Why So Many New Sportsbooks Launch Under an Anjouan Licence

If you follow betting markets closely, you have probably noticed how many new sportsbooks appeared over the last two years — and how many of them are licensed in the same small place. It is not coincidence, and it is not a loophole. It is a pricing decision, and it is worth understanding, whether you bet on these sites or plan to build one.




Anjouan Licence


If you follow betting markets closely, you have probably noticed how many new sportsbooks appeared over the last two years — and how many of them are licensed in the same small place. It is not coincidence, and it is not a loophole. It is a pricing decision, and it is worth understanding, whether you bet on these sites or plan to build one.

The register tells the story

Anjouan, part of the Comoros, licenses gaming through the Anjouan Betting & Gaming Board under the Computer Gaming Licensing Act. Its public register now holds 1,425 active licences, and 348 of those were issued this year alone — the fastest growth of any offshore gaming register in the industry.

New sportsbooks have to be licensed somewhere. Increasingly, that somewhere is here.

The economics, plainly

The annual fee for an Anjouan licence starts at €17,828, and tax on gross gaming revenue is 0%.

But the fee is not the real story. The real story is what the regime doesn't require: no physical office, no resident director, no server on the island. The applicant company is incorporated in Costa Rica and the entire file runs remotely, start to finish, in four to eight weeks.

Set that beside Curaçao, which was the default for a decade. Post-LOK reform, Curaçao takes 8 to 16 weeks and now requires a local entity, a resident director and an on-island server, at a higher annual cost. If you picked Curaçao for speed and price rather than for its name, the case has quietly collapsed. That is the migration the numbers above are recording.

One permit, every market

A single Anjouan authorisation covers casino, sportsbook, poker, eSports, lottery and crypto — B2C and B2B alike. For a sportsbook, that flexibility is the point: launch odds-only, add casino when the traffic justifies it, test eSports without a second application or a second fee.

For bettors, this is why so many of these sites look similar in structure — a sportsbook with a casino tab bolted on.

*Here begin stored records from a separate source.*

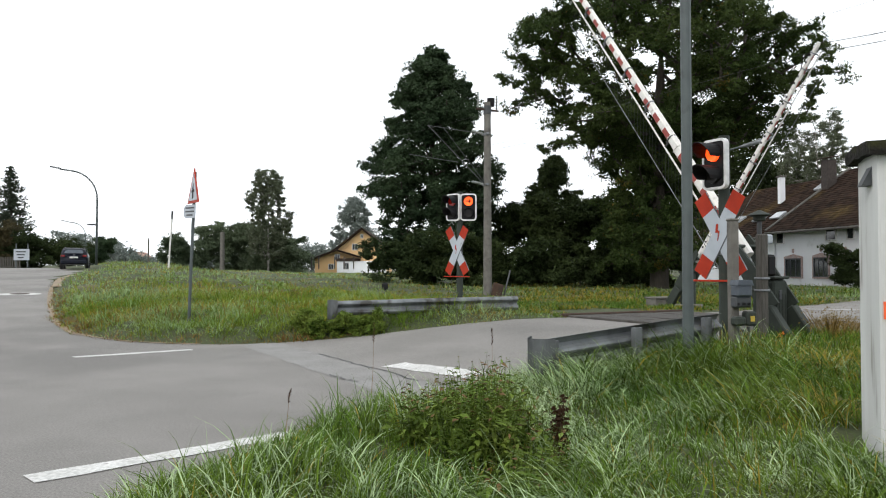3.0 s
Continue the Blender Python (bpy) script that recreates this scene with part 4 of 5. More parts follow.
def warning_sign():
    x, y = -5.62, 17.0
    g = gz(x, y)
    s = empty("warning_sign", pose(x, y, g, 0, 2.0, 0))
    tagged(s, "red and white triangular warning sign on a grey post", "road sign")
    H = 3.62 - g
    part("post", tube((0, 0, -0.8), (0, 0, H), 0.035, seg=12), "zinc_post", s)
    m = pose(0.035, -0.156, H - 0.44, 0, 0, -57)
    tri = lambda k: [(-0.45 * k, -0.26 * k), (0.45 * k, -0.26 * k), (0, 0.52 * k)]
    board = part("sign_board", prism(tri(1.0), 0.02, m), "signal_red", s, "red bordered triangle")
    part("sign_face", prism(tri(0.76), 0.01, m @ pose(0, -0.011, 0)), "sheet_white", board)
    part("symbol", prism([(-0.04, -0.14), (0.04, -0.14), (0.04, 0.0), (0.1, 0.0), (0.1, 0.05), (0.04, 0.05), (0, 0.2), (-0.04, 0.05), (-0.1, 0.05), (-0.1, 0.0), (-0.04, 0.0)], 0.008, m @ pose(0, -0.02, -0.02)), "black", board, "black crossroad symbol")
    m = pose(-0.06, -0.06, H - 0.88, 0, 0, -46)
    plate = part("plate", prism([(-0.2, -0.15), (0.26, -0.15), (0.26, 0.15), (-0.2, 0.15), (-0.3, 0.08), (-0.3, -0.08)], 0.012, m), "sheet_white", s, "small white plate below")
    for k, w in enumerate((0.42, 0.4, 0.3)):
        part("text_bar", box((w, 0.004, 0.035), m @ pose(0.0, -0.009, 0.08 - 0.08 * k)), "dark_box", plate)


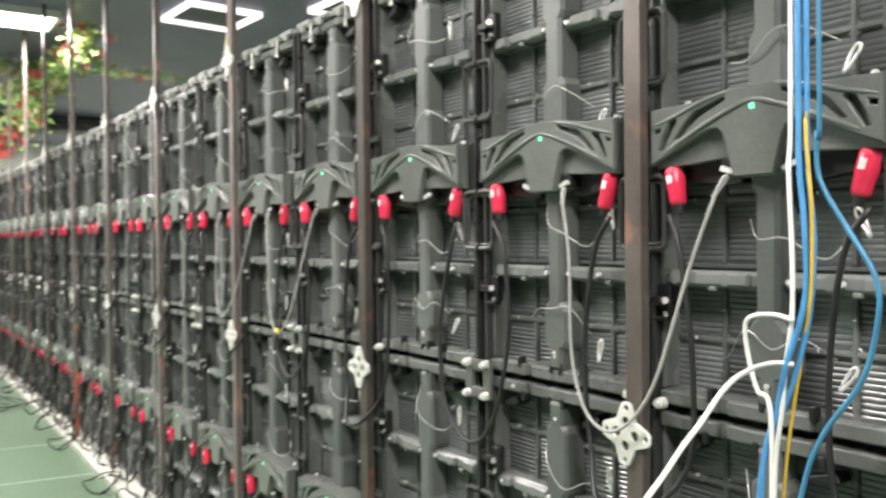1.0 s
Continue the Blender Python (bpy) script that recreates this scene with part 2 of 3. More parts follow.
# thin pale lines on the floor
for (xa, ya), (xb, yb) in [((-1.9, 3.36), (-0.16, 3.085)), ((-1.9, 2.45), (-0.16, 2.165)), ((-1.9, 4.28), (-0.16, 4.0))]:
    bm = bmesh.new()
    d = Vector((xb - xa, yb - ya, 0))
    s = Vector((-d.y, d.x, 0)).normalized() * 0.008
    bm.faces.new([bm.verts.new(Vector(p)) for p in [Vector((xa, ya, 0.002)) - s, Vector((xb, yb, 0.002)) - s, Vector((xb, yb, 0.002)) + s, Vector((xa, ya, 0.002)) + s]])
    me = mesh_of(bm, "floor_line")
    me.materials.append(M_LINE)
    tagged(new("floor_line", me), "thin pale line on the green floor", "floor line", "lines on the floor", "structure")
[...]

It is not laziness. It is what the licence permits by default.

The crypto angle

A July 2025 revision aligned the regime with the FATF Travel Rule for virtual assets. That put crypto deposits and withdrawals inside the framework rather than in the grey area beside it — which is why a disproportionate share of crypto-settling sportsbooks end up here rather than somewhere that merely tolerates stablecoins.

Worth being precise, though: it is a gaming licence, not a VASP licence. It authorises a sportsbook that settles in crypto. It does not authorise an exchange or a custodian. Different permit, different regime.

What it means if you're the one betting

Two practical things.

First, check the register. Every Anjouan licence is publicly verifiable. A licence number you can actually look up is worth considerably more than a badge in a site footer, which is just an image and can say anything. If a site claims a licence and the register doesn't know about it, you have learned something important for free.

Second, understand the limits. An Anjouan licence does not authorise anything in the UK or in regulated EU markets. Operators are expected to fence restricted territories with GEO-IP tooling. If you are in one of those markets and a site is happily taking your money, that is the operator's compliance problem — and it may become your withdrawal problem.

What it means if you're the one building

The fee is never what kills applications. Three things do, and they are always the same three: corporate structure that doesn't fit the regime, local representation — files must go through an authorised agent — and the ongoing obligations that arrive with approval and surprise people who didn't plan for them.

None of it is complicated. All of it is cheaper to solve before submission than after.

The summary

€17,828 a year, 0% on gross gaming revenue, four to eight weeks, no local presence, every vertical under one permit. That is the whole explanation for the wave of new sportsbooks — and for why the register grew by 348 licences in a single year.

It is not a shortcut around regulation. It is regulation priced for operators who aren't chasing London or Malta.